Data lines:
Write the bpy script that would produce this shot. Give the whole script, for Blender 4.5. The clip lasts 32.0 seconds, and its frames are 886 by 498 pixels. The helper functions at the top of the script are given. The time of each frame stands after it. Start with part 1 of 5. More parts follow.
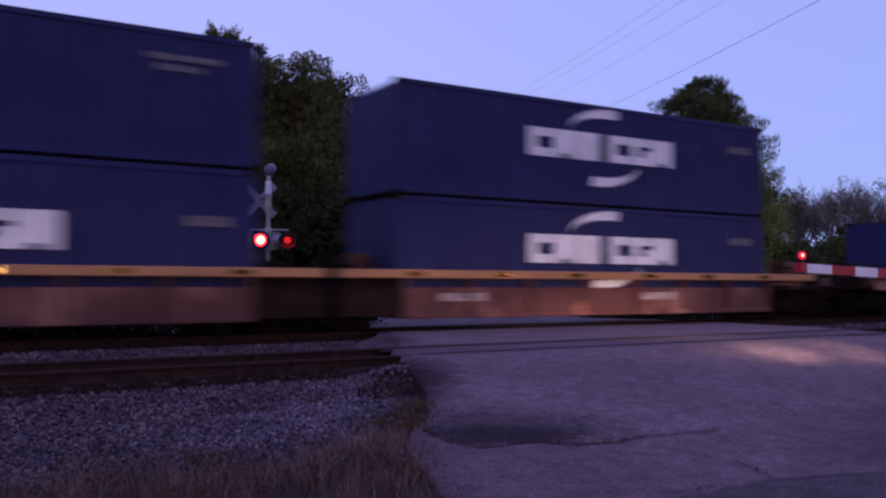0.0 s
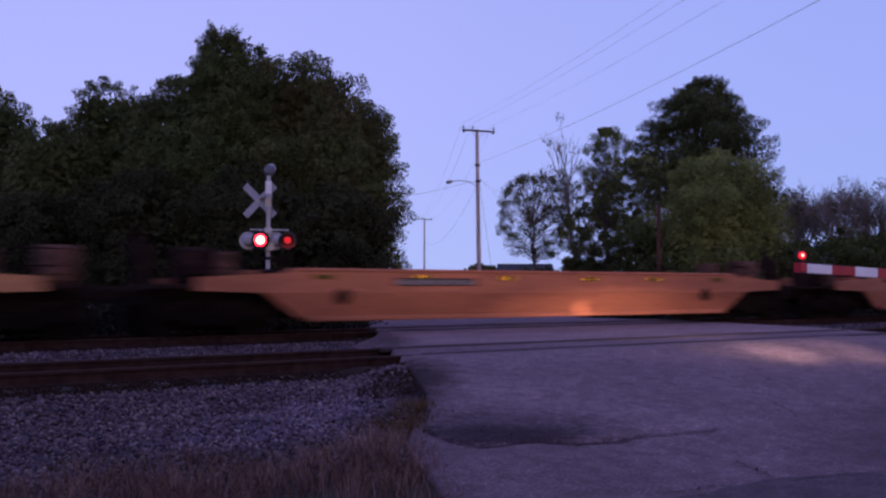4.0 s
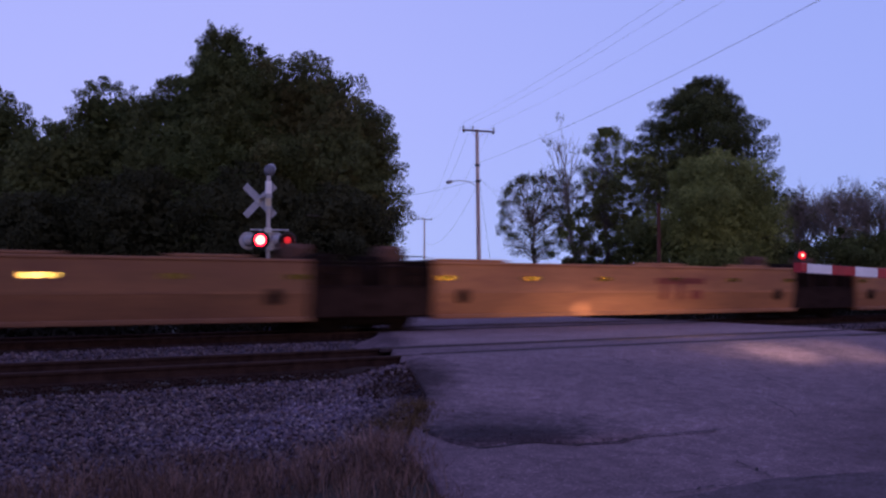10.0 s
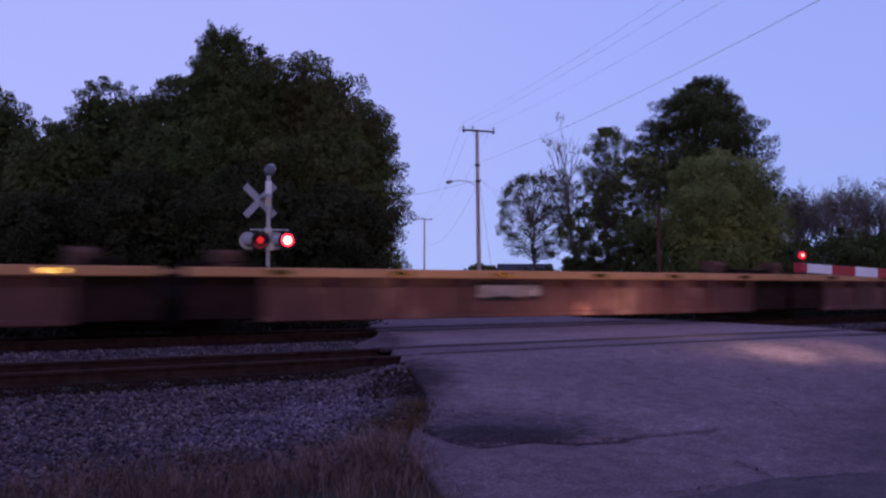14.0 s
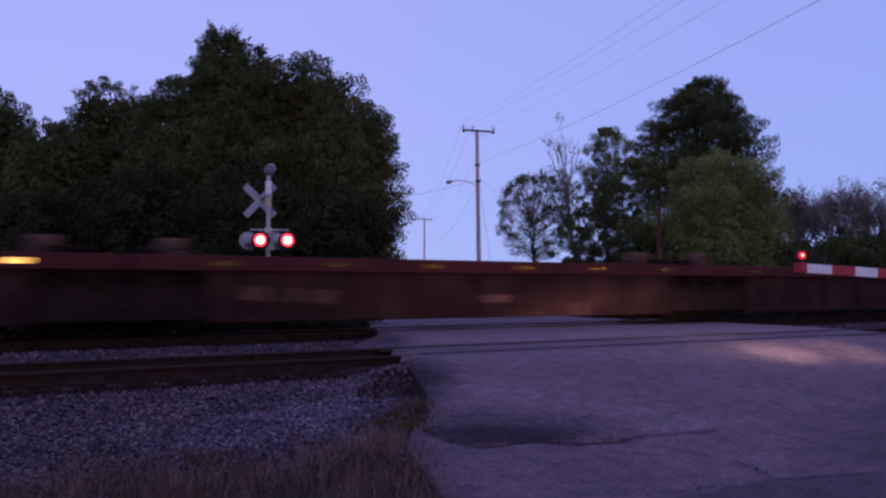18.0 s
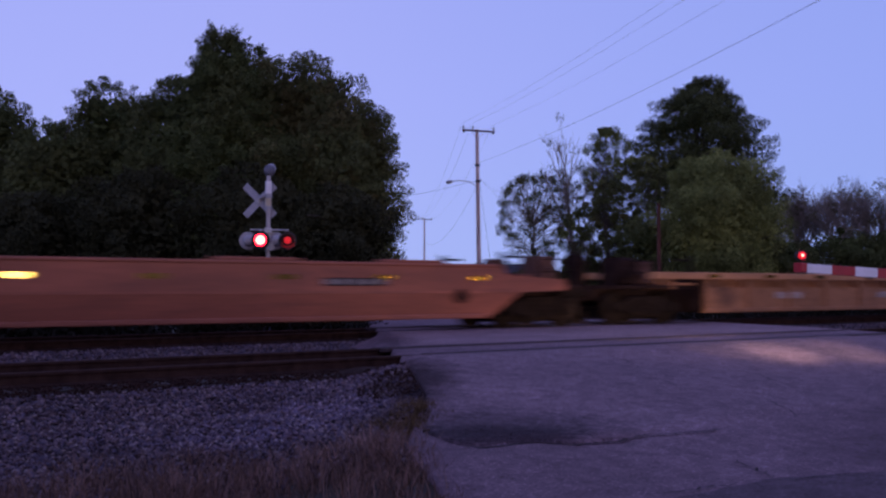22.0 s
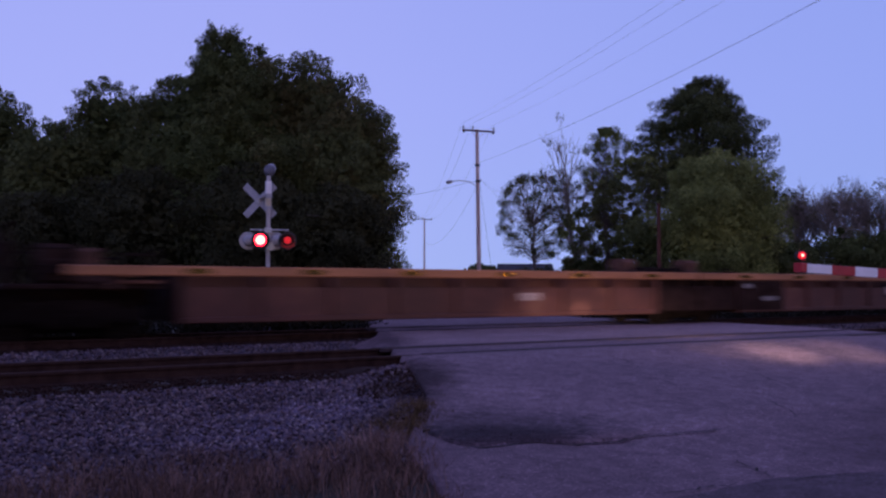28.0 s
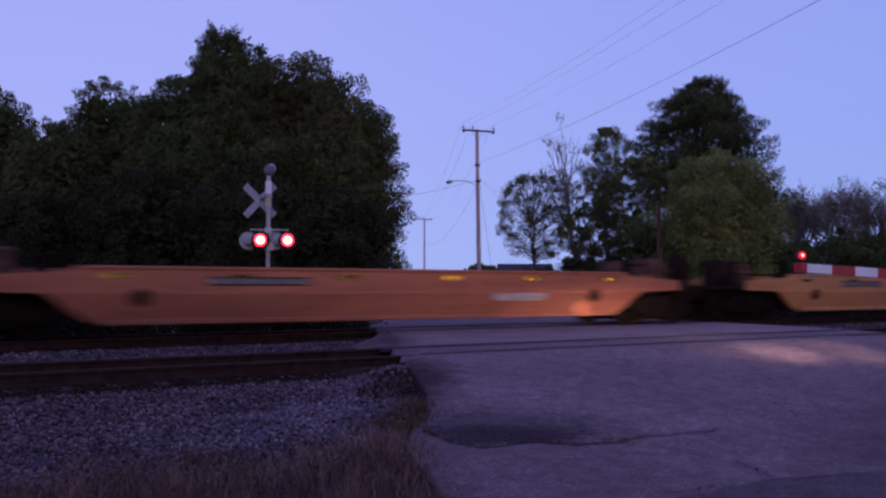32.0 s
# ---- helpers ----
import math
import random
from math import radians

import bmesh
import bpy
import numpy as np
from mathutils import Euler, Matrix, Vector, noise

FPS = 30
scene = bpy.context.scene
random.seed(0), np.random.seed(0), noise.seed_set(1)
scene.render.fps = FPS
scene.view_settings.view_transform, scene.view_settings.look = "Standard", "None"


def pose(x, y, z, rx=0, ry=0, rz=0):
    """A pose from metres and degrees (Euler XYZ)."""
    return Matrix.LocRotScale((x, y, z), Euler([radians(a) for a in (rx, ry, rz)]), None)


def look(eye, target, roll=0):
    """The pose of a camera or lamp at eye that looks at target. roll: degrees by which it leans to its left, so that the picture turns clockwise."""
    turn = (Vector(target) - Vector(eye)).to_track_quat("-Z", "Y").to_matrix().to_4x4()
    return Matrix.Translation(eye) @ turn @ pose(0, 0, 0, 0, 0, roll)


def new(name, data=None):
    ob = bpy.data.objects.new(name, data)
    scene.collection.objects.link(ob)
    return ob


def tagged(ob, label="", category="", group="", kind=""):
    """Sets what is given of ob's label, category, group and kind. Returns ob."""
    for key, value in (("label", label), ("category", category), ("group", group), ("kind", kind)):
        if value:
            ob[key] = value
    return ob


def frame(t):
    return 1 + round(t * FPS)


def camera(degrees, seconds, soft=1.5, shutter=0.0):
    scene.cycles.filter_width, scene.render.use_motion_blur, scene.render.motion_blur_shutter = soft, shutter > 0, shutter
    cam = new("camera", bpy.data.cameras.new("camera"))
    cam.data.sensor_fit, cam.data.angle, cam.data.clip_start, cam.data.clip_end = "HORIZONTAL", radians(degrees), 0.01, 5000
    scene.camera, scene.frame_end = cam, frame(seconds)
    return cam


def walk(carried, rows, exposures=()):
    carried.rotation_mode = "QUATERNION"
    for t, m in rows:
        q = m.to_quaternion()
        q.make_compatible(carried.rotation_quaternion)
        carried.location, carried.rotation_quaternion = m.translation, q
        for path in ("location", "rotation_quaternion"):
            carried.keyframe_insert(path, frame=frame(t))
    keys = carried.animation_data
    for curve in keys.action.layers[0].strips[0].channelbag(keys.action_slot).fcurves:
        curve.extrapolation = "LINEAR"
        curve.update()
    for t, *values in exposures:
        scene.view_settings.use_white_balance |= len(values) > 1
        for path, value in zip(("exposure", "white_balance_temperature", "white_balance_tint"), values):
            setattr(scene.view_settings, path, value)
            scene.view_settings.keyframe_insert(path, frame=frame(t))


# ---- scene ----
cam = camera(52.3, 32.0, soft=2.5, shutter=0.5)
EYE = (0.0, 0.0, 0.95)
AIM = pose(*EYE, 90 + 2.49, 0, -32.2)
walk(cam, [(0.0, AIM), (32.0, AIM)], [(0.0, 0.08, 6800, 10), (3.0, 0.04, 6800, 10), (8.0, 0.03, 6750, 10), (18.0, -0.06, 6520, 10), (32.0, -0.14, 6400, 10)])

SPEED = 25.95          # train, metres a second, towards -x
FAR_TRACK = 18.46      # centre lines, y
NEAR_TRACK = 11.93
WELL_FACE = 1.46       # half width of a well car

# ---------------------------------------------------------------- light
world = bpy.data.worlds.new("dusk_sky")
scene.world = world
world.use_nodes = True
wn, wl = world.node_tree.nodes, world.node_tree.links
wn.clear()
w_out = wn.new("ShaderNodeOutputWorld")
w_bg = wn.new("ShaderNodeBackground")
w_co = wn.new("ShaderNodeTexCoord")
w_sep = wn.new("ShaderNodeSeparateXYZ")
w_ramp = wn.new("ShaderNodeValToRGB")
w_ramp.color_ramp.elements[0].position = 0.0
w_ramp.color_ramp.elements[0].color = (0.45, 0.53, 1.0, 1)
w_ramp.color_ramp.elements[1].position = 0.75
w_ramp.color_ramp.elements[1].color = (0.30, 0.34, 0.88, 1)
e = w_ramp.color_ramp.elements.new(0.2)
e.color = (0.425, 0.475, 1.03, 1)
wl.new(w_co.outputs["Generated"], w_sep.inputs[0])
wl.new(w_sep.outputs["Z"], w_ramp.inputs[0])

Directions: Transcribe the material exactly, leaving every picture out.

The answer:
Write the bpy script that would produce this shot. Give the whole script, for Blender 4.5. The clip lasts 32.0 seconds, and its frames are 886 by 498 pixels. The helper functions at the top of the script are given. The time of each frame stands after it. Start with part 1 of 5. More parts follow.
0.0 s
4.0 s
10.0 s
14.0 s
18.0 s
22.0 s
28.0 s
32.0 s
# ---- helpers ----
import math
import random
from math import radians

import bmesh
import bpy
import numpy as np
from mathutils import Euler, Matrix, Vector, noise

FPS = 30
scene = bpy.context.scene
random.seed(0), np.random.seed(0), noise.seed_set(1)
scene.render.fps = FPS
scene.view_settings.view_transform, scene.view_settings.look = "Standard", "None"


def pose(x, y, z, rx=0, ry=0, rz=0):
    """A pose from metres and degrees (Euler XYZ)."""
    return Matrix.LocRotScale((x, y, z), Euler([radians(a) for a in (rx, ry, rz)]), None)


def look(eye, target, roll=0):
    """The pose of a camera or lamp at eye that looks at target. roll: degrees by which it leans to its left, so that the picture turns clockwise."""
    turn = (Vector(target) - Vector(eye)).to_track_quat("-Z", "Y").to_matrix().to_4x4()
    return Matrix.Translation(eye) @ turn @ pose(0, 0, 0, 0, 0, roll)


def new(name, data=None):
    ob = bpy.data.objects.new(name, data)
    scene.collection.objects.link(ob)
    return ob


def tagged(ob, label="", category="", group="", kind=""):
    """Sets what is given of ob's label, category, group and kind. Returns ob."""
    for key, value in (("label", label), ("category", category), ("group", group), ("kind", kind)):
        if value:
            ob[key] = value
    return ob


def frame(t):
    return 1 + round(t * FPS)


def camera(degrees, seconds, soft=1.5, shutter=0.0):
    scene.cycles.filter_width, scene.render.use_motion_blur, scene.render.motion_blur_shutter = soft, shutter > 0, shutter
    cam = new("camera", bpy.data.cameras.new("camera"))
    cam.data.sensor_fit, cam.data.angle, cam.data.clip_start, cam.data.clip_end = "HORIZONTAL", radians(degrees), 0.01, 5000
    scene.camera, scene.frame_end = cam, frame(seconds)
    return cam


def walk(carried, rows, exposures=()):
    carried.rotation_mode = "QUATERNION"
    for t, m in rows:
        q = m.to_quaternion()
        q.make_compatible(carried.rotation_quaternion)
        carried.location, carried.rotation_quaternion = m.translation, q
        for path in ("location", "rotation_quaternion"):
            carried.keyframe_insert(path, frame=frame(t))
    keys = carried.animation_data
    for curve in keys.action.layers[0].strips[0].channelbag(keys.action_slot).fcurves:
        curve.extrapolation = "LINEAR"
        curve.update()
    for t, *values in exposures:
        scene.view_settings.use_white_balance |= len(values) > 1
        for path, value in zip(("exposure", "white_balance_temperature", "white_balance_tint"), values):
            setattr(scene.view_settings, path, value)
            scene.view_settings.keyframe_insert(path, frame=frame(t))


# ---- scene ----
cam = camera(52.3, 32.0, soft=2.5, shutter=0.5)
EYE = (0.0, 0.0, 0.95)
AIM = pose(*EYE, 90 + 2.49, 0, -32.2)
walk(cam, [(0.0, AIM), (32.0, AIM)], [(0.0, 0.08, 6800, 10), (3.0, 0.04, 6800, 10), (8.0, 0.03, 6750, 10), (18.0, -0.06, 6520, 10), (32.0, -0.14, 6400, 10)])

SPEED = 25.95          # train, metres a second, towards -x
FAR_TRACK = 18.46      # centre lines, y
NEAR_TRACK = 11.93
WELL_FACE = 1.46       # half width of a well car

# ---------------------------------------------------------------- light
world = bpy.data.worlds.new("dusk_sky")
scene.world = world
world.use_nodes = True
wn, wl = world.node_tree.nodes, world.node_tree.links
wn.clear()
w_out = wn.new("ShaderNodeOutputWorld")
w_bg = wn.new("ShaderNodeBackground")
w_co = wn.new("ShaderNodeTexCoord")
w_sep = wn.new("ShaderNodeSeparateXYZ")
w_ramp = wn.new("ShaderNodeValToRGB")
w_ramp.color_ramp.elements[0].position = 0.0
w_ramp.color_ramp.elements[0].color = (0.45, 0.53, 1.0, 1)
w_ramp.color_ramp.elements[1].position = 0.75
w_ramp.color_ramp.elements[1].color = (0.30, 0.34, 0.88, 1)
e = w_ramp.color_ramp.elements.new(0.2)
e.color = (0.425, 0.475, 1.03, 1)
wl.new(w_co.outputs["Generated"], w_sep.inputs[0])
wl.new(w_sep.outputs["Z"], w_ramp.inputs[0])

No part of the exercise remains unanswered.